··· Dataset content

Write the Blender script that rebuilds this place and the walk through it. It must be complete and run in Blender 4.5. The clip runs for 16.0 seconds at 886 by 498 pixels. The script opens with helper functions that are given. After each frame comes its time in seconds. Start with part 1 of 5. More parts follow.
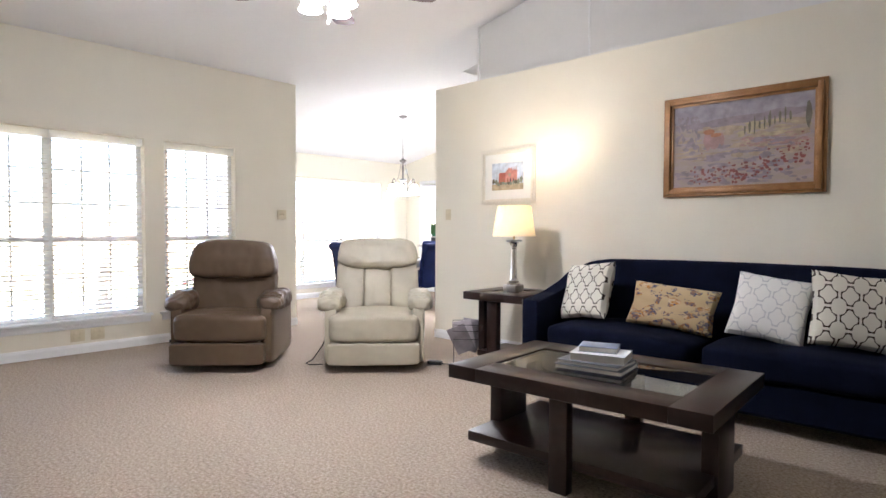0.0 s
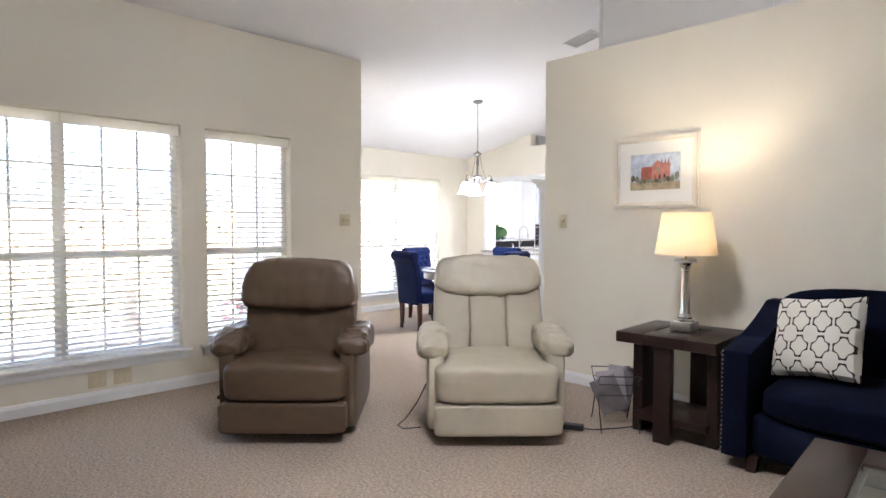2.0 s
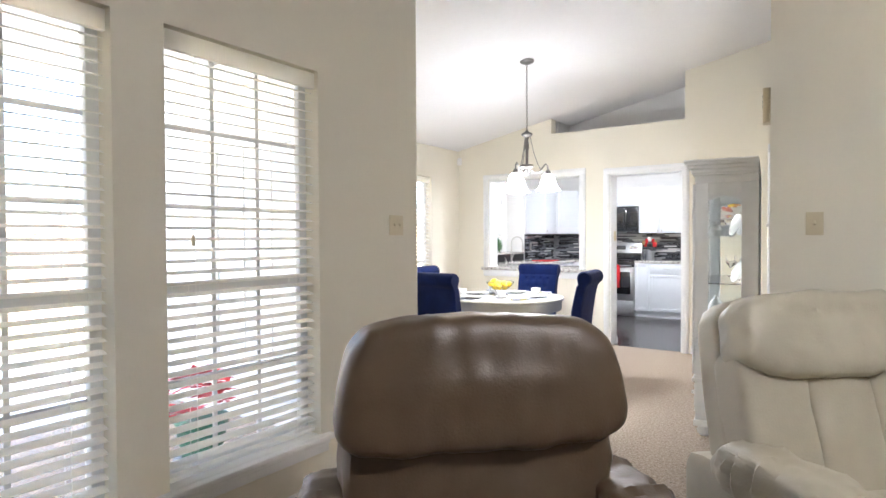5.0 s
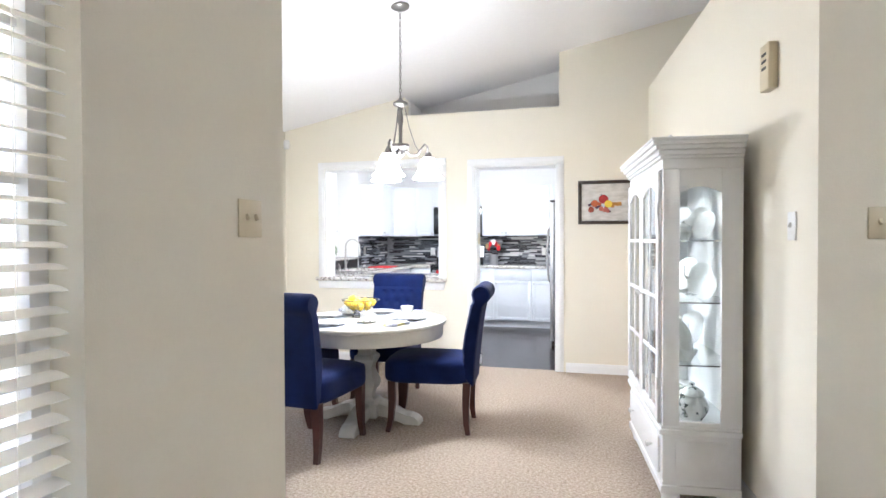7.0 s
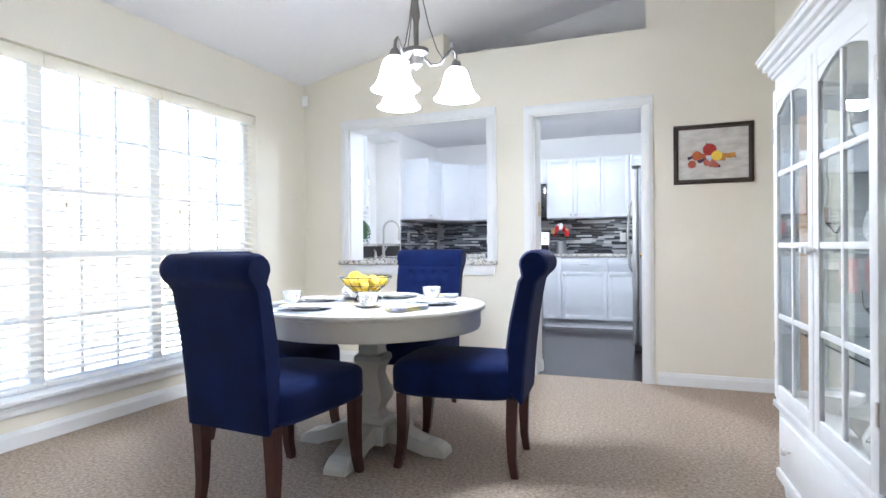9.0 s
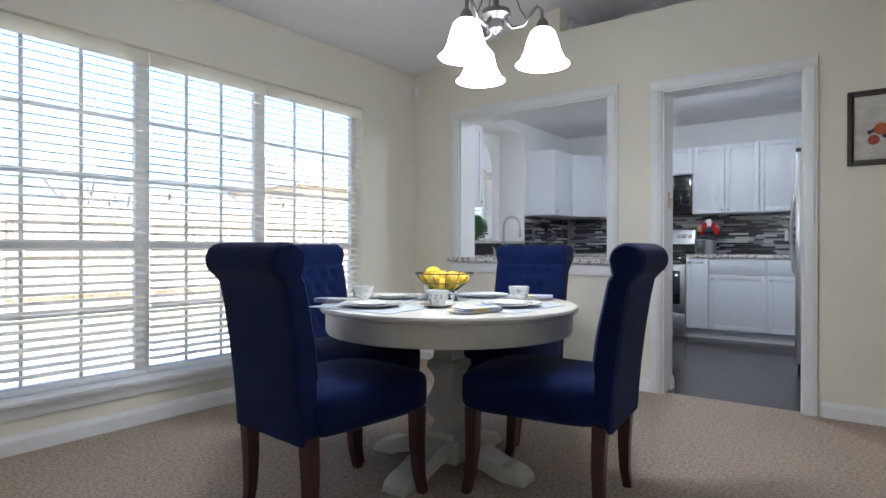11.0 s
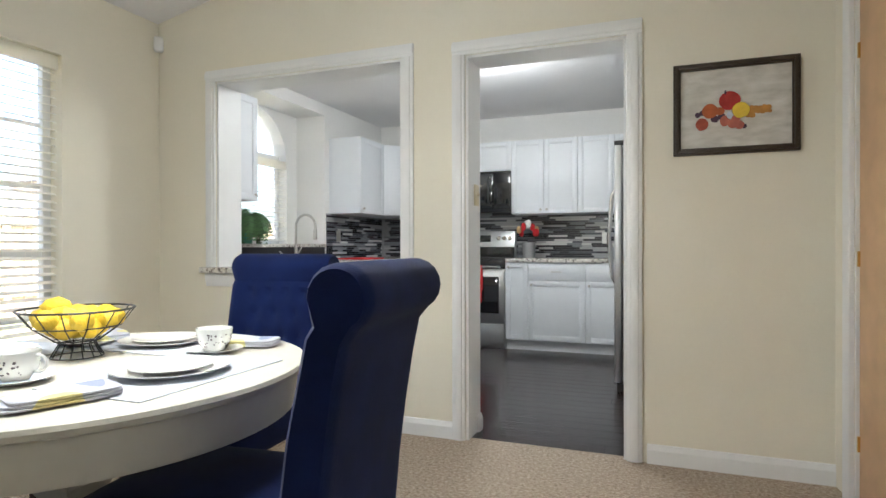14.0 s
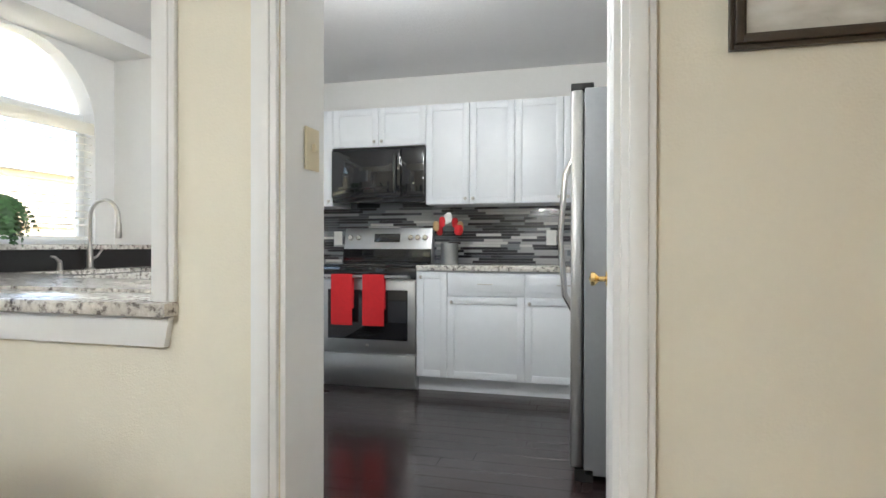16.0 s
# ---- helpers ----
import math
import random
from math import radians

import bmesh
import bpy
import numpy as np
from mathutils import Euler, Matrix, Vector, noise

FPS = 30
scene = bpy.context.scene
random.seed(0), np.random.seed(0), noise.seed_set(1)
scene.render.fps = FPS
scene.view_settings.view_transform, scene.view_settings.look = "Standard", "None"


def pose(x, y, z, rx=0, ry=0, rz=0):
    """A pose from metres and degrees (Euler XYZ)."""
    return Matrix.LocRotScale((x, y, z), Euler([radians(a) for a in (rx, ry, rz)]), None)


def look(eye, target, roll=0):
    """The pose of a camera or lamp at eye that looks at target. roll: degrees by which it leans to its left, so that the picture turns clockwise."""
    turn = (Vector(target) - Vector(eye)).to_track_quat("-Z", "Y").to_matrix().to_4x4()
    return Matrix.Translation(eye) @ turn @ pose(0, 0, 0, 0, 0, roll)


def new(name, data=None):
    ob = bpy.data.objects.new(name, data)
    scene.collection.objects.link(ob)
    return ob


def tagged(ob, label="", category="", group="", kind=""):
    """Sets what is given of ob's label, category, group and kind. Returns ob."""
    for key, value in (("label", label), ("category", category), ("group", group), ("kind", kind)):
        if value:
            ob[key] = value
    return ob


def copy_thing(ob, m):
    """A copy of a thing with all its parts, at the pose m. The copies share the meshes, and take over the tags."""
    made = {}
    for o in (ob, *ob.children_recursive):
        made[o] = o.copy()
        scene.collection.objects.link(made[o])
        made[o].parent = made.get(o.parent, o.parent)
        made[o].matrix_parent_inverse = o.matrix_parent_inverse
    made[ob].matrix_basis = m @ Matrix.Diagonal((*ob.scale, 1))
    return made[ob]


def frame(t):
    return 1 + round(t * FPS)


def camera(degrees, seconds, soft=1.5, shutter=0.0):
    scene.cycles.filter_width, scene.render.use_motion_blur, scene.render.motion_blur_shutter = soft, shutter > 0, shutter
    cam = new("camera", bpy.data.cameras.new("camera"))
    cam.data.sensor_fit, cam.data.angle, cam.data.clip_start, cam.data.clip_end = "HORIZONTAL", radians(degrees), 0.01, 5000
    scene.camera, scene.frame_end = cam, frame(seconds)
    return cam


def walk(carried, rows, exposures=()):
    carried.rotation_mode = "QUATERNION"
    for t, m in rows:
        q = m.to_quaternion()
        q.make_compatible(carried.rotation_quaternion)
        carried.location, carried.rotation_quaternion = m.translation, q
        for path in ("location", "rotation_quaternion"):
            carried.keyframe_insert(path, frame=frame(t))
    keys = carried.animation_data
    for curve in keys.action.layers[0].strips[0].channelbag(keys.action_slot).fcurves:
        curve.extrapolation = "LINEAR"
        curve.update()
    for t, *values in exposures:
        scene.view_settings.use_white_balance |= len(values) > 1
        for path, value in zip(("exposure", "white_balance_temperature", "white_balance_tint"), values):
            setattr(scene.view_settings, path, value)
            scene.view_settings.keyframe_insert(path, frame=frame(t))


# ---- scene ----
cam = camera(74.7, 16.0)
PATH = [
    (0, (0.132, 0.32, 1.191), (-1.237, 1.776, 1.126), 0.2),
    (0.5, (-0.164, 0.392, 1.218), (-1.559, 1.825, 1.152), 0.2),
    (1, (-0.541, 0.501, 1.238), (-1.953, 1.915, 1.165), 0.1),
    (1.5, (-0.93, 0.632, 1.278), (-2.354, 2.034, 1.2), 0.3),
    (2, (-1.367, 0.783, 1.313), (-2.79, 2.185, 1.235), 0.2),
    (2.5, (-1.774, 0.896, 1.341), (-3.201, 2.296, 1.262), 0.2),
    (3, (-2.282, 0.976, 1.366), (-3.688, 2.396, 1.284), 0.2),
    (5.5, (-4.419, 1.737, 1.28), (-5.366, 3.498, 1.249), -0.4),
    (6, (-4.746, 1.981, 1.275), (-5.47, 3.845, 1.242), -0.4),
    (6.5, (-4.964, 2.286, 1.289), (-5.575, 4.19, 1.257), -0.3),
    (7, (-5.143, 2.569, 1.305), (-5.65, 4.504, 1.273), -0.2),
    (7.5, (-5.247, 2.929, 1.272), (-5.694, 4.878, 1.239), -0.5),
    (8, (-5.317, 3.276, 1.192), (-5.759, 5.227, 1.16), -0.4),
    (8.5, (-5.334, 3.613, 1.069), (-5.848, 5.546, 1.052), -0.4),
    (9, (-5.314, 3.861, 1.022), (-6.049, 5.721, 1.013), -0.5),
    (9.5, (-5.297, 4.053, 1.021), (-6.237, 5.818, 1.001), -0.5),
    (10, (-5.215, 4.186, 0.986), (-6.316, 5.856, 0.975), -0.3),
    (12.5, (-5.195, 4.664, 0.993), (-6.401, 6.26, 0.989), 0.2),
    (13, (-5.248, 4.889, 1.004), (-6.284, 6.6, 0.997), 0.0),
    (13.5, (-5.268, 5.159, 1.021), (-6.154, 6.952, 1.013), 0.0),
    (14, (-5.345, 5.45, 1.03), (-6.056, 7.32, 1.023), -0.1),
    (14.5, (-5.402, 5.815, 1.035), (-6.002, 7.723, 1.027), -0.0),
    (15, (-5.447, 6.245, 1.05), (-5.996, 8.168, 1.039), -0.2),
    (15.5, (-5.507, 6.642, 1.048), (-6.027, 8.573, 1.041), 0.1),
    (16, (-5.56, 7.078, 1.052), (-6.073, 9.011, 1.043), 0.1),
]
walk(cam, [(t, look(eye, target, roll)) for t, eye, target, roll in PATH],
     exposures=[(0, 4.25, 5550, 15), (3, 3.68, 5550, 14), (5.5, 3.7, 5700, 12), (6, 3.62, 5650, 12), (7, 3.88, 5500, 12), (8, 3.9, 5350, 12), (9, 3.42, 5200, 11), (10, 2.76, 5200, 11),
                (12.4, 2.12, 5550, 8), (13.5, 2.6, 5750, 6), (14, 2.76, 5880, 6), (14.5, 3.08, 6000, 5), (16, 2.92, 5950, 6)])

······

=== Required work ===
Pull every line containing "carried" from the material above.

=== Final result ===
def walk(carried, rows, exposures=()):
    carried.rotation_mode = "QUATERNION"
        q.make_compatible(carried.rotation_quaternion)
        carried.location, carried.rotation_quaternion = m.translation, q
            carried.keyframe_insert(path, frame=frame(t))
    keys = carried.animation_data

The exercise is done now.